First, we were never planning on saving any certain amount but I believed in maximizing our position in equities for the long term and paying taxes from a high bracket was always an unpleasant thought given the importance of compounding with a multi-decade time horizon. My annual maximum 401-K contribution to SPY and equivalents has turned out pretty well in spite of two painful hits along the way. Add to that other after tax contributions into equities and the result was what we have today. CPA looked at my career earning power and long term prospects of savings and investment in equities and always advised against Roth and I trusted him for this.
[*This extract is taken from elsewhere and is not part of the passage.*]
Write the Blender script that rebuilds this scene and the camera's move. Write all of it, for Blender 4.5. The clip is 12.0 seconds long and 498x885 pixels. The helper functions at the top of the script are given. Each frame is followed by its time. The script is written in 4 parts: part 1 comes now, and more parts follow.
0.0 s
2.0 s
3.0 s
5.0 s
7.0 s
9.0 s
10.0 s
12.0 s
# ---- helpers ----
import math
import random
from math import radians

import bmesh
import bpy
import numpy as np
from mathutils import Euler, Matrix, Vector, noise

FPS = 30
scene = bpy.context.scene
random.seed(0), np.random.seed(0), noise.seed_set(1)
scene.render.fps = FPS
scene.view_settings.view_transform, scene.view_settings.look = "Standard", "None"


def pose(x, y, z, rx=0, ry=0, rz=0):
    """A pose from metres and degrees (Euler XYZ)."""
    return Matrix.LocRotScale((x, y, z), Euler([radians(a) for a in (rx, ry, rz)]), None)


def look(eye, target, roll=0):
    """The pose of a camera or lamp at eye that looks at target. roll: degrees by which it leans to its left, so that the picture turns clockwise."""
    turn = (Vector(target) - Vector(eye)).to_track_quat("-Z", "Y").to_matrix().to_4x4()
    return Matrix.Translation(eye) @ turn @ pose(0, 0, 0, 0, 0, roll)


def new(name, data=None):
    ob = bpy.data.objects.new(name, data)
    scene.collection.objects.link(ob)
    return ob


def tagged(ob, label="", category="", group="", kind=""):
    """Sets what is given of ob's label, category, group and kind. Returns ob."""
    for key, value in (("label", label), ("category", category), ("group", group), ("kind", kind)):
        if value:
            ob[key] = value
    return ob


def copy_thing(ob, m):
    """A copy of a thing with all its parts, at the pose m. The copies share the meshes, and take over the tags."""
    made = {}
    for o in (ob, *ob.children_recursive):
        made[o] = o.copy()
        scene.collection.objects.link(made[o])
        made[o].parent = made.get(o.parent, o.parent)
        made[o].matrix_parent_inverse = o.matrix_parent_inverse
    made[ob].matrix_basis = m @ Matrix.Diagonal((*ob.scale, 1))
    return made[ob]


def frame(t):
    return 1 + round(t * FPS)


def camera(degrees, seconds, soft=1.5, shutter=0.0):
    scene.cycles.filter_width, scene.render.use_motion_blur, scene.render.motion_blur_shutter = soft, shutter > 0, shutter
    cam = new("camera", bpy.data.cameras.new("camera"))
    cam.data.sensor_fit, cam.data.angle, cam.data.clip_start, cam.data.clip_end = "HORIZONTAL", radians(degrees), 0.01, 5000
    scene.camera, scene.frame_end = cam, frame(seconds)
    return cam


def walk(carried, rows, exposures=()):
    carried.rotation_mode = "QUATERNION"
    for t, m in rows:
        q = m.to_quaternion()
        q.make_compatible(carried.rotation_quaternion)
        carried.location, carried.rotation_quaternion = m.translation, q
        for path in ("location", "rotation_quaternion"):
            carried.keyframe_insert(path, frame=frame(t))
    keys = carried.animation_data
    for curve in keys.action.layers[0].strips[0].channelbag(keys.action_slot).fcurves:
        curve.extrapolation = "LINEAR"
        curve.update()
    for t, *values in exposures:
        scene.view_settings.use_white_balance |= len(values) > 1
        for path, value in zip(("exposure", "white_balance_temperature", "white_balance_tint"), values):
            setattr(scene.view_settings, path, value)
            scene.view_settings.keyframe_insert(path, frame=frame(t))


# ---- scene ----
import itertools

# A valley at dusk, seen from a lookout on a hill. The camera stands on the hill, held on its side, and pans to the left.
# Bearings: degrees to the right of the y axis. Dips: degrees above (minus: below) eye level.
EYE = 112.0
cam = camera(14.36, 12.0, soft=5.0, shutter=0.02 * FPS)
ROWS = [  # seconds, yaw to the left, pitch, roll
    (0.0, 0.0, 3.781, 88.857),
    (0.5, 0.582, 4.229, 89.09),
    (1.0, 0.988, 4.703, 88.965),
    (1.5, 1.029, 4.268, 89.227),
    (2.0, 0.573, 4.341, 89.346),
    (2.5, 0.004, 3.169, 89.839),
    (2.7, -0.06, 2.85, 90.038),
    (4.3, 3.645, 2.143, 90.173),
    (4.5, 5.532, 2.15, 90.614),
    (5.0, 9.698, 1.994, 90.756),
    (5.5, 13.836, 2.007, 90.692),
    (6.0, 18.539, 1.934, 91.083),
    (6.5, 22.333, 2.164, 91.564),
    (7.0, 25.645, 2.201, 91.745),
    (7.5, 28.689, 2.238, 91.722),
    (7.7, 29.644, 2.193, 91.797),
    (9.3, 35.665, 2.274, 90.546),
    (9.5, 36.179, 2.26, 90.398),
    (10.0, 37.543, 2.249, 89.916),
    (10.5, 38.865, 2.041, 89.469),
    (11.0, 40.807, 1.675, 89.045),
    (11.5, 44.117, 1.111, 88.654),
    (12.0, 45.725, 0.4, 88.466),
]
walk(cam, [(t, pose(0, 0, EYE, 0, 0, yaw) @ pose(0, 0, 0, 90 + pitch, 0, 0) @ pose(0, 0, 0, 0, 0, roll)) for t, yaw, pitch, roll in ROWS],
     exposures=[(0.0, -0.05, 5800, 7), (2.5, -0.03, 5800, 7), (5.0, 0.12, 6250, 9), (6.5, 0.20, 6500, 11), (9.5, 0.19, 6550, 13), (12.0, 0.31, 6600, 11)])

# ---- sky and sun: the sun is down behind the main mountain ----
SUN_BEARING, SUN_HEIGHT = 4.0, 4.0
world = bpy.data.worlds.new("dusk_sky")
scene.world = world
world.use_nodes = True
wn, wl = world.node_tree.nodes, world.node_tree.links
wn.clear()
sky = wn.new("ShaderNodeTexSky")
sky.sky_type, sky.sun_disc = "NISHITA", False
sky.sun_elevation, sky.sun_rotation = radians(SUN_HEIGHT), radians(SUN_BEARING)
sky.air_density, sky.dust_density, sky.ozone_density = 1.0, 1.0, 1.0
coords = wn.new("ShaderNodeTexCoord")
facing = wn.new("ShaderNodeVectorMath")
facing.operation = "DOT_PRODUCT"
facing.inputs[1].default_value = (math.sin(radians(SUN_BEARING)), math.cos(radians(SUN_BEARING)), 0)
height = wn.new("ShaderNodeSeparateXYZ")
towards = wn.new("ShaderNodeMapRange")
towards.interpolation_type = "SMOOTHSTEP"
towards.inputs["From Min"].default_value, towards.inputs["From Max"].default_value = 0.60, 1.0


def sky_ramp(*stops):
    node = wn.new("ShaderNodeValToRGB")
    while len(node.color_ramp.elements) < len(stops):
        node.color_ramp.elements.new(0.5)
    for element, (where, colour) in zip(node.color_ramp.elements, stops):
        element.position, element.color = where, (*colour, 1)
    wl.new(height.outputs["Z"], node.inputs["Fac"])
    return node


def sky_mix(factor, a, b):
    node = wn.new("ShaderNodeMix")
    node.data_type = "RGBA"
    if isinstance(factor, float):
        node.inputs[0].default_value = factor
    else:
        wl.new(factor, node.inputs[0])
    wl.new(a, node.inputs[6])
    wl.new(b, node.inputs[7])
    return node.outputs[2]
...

Regarding why I'm still working is two-fold. First, I studied and worked to attain maximum earning power and I'm in a field where my qualifications, skills and productivity is in very high demand. I achieved critical mass about 10 years ago (give or take a few depending on the market) so at that point I was working voluntarily, not to pay bills or fund lifestyle. The field has become quite a lucrative niche, I'm publicly respected in the field and I'm obviously not working for the money. So, I guess you can say I'm working out of habit and ego and the desire to continue to contribute. I also have a supportive wife who prefers me out of the house, too, LOL. There are plenty of very wealthy people in technology who are like me, working because we enjoy the challenge and mental stimulation and to be blunt, we probably would not do so well in retirement as we all know horror stories of colleagues who retired to the couch and watch too much Netflix (or other activities that contribute to a lack of brain stimulation).
Yup. You're wrong. It's not a scam. But it's also not designed to provide tax benefits to someone with $14m + in assets so you're right that Roth conversions don't work in your rare circumstances.
No disrespect intended but why in the world are you still working?
In my/our case I realized that the amount of taxable income to our graves is always going to be high and it is a wonderful problem to have. I used to hear those ads saying the theory that you will be in a lower tax bracket when you retire and withdraw so deferring the taxes is a good thing from that perspective. To my horror our CPA told us due to the structure of our portfolio we will probably always be in a very high bracket and trust me, we are very happy and thankful that we have this problem, but there is principle involved and while I don't like paying a lot of taxes, for us at least, the alternative would mean less assets, less financial security and less flexibility which is not a good trade-off.
Circling back, I sort of planned on having quite a bit for retirement, I just wasn't sure as death, divorce, health issues, loss of earning power, etc. can happen so uncertainty was always part of the calculus. At one time I had so much term life insurance (2M) that I was worth much more dead than alive, at least from my wife's perspective. Roth just never looked attractive, even when I didn't have much and my plan to get to critical mass (FI) was going to be slowed down moving funds to a Roth, in my opinion.
Principally, Roth conversions provide an opportunity for tax-rate arbitrage across time. If you will always be in the top rate, it is true that little or no benefit could be expected.
But you evidently have a misconception regarding the "huge penalty in losing the compounding that the government now subsidizes through tax deferment." The
commutative law of multiplication assures us that it makes no difference if you realize gains first, then pay taxes, or pay taxes first, then enjoy gains.